Clearly the space Tax Trade Advisors occupies is the promotion of tax avoidance strategies and we therefore know exactly what is required to comply with the regulations but those who argue their schemes/strategies are not tax avoidance may well be falling foul of their requirements not least the requirement to comply with DOTAS.
Finally, to clarify a point raised by Nick Smith MP, I would like to make it clear that it is not illegal to promote, or to participate in, a tax avoidance scheme provided that HMRC’s DOTAS regulations are met (a responsibility we and those we work with take very seriously—we never have and never will promote a structure which seeks to stay out of the scope of DOTAS). The amendments in legislation which subsequently block disclosed tax avoidance schemes do not render the transactions illegal, but they do remove the tax benefit, which is the reason that a particular scheme would then cease to be promoted. There is nothing illegal about entering into the same transactions that were entered into prior to that change in the law; the only certainty is that the particular tax relief at the heart of the arrangement will no longer be available.
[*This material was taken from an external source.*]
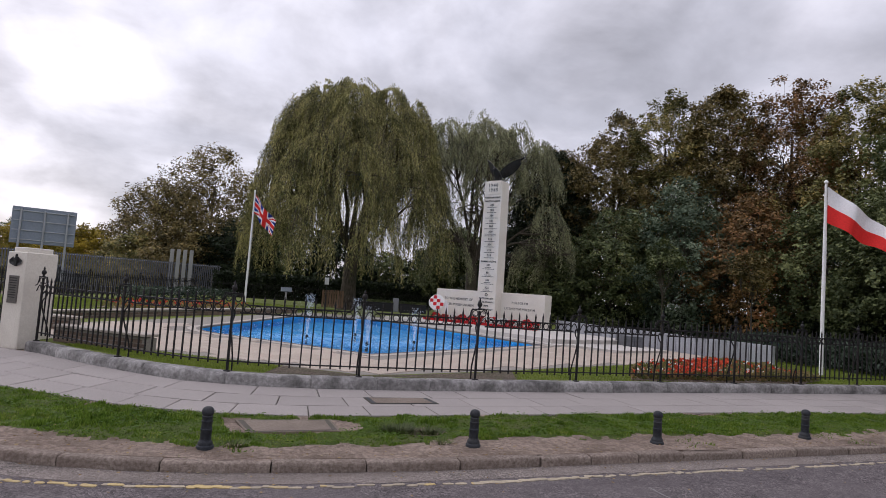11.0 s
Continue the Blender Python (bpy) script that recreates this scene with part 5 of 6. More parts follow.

We therefore wish to categorically state that our clients never have and never will be promoted any “illegal scheme” via Tax Trade.
Answers to Questions
I was specifically asked by the Committee for the name of the arrangement we promoted whose promotion was governed by the FSA rules on promotion. Having now checked the terms of the Non-Disclosure Agreement that binds my firm, I am able to confirm that the structure was called “The First De Sales Limited Partnership”, an exempt Limited Partnership registered in the Cayman Islands.
With reference to the “Working Wheels” structure, Nick Smith MP asked how many clients used it and what we made from it. As an introducer, and not the developer, I can only advise how many of our clients used the structure which was 60. The structure was implemented between March 2007 and December 2007, our accounts are prepared to 31 July each year and filed on Companies House. Our net profit for those two years was £59,000 and £305,000 respectively.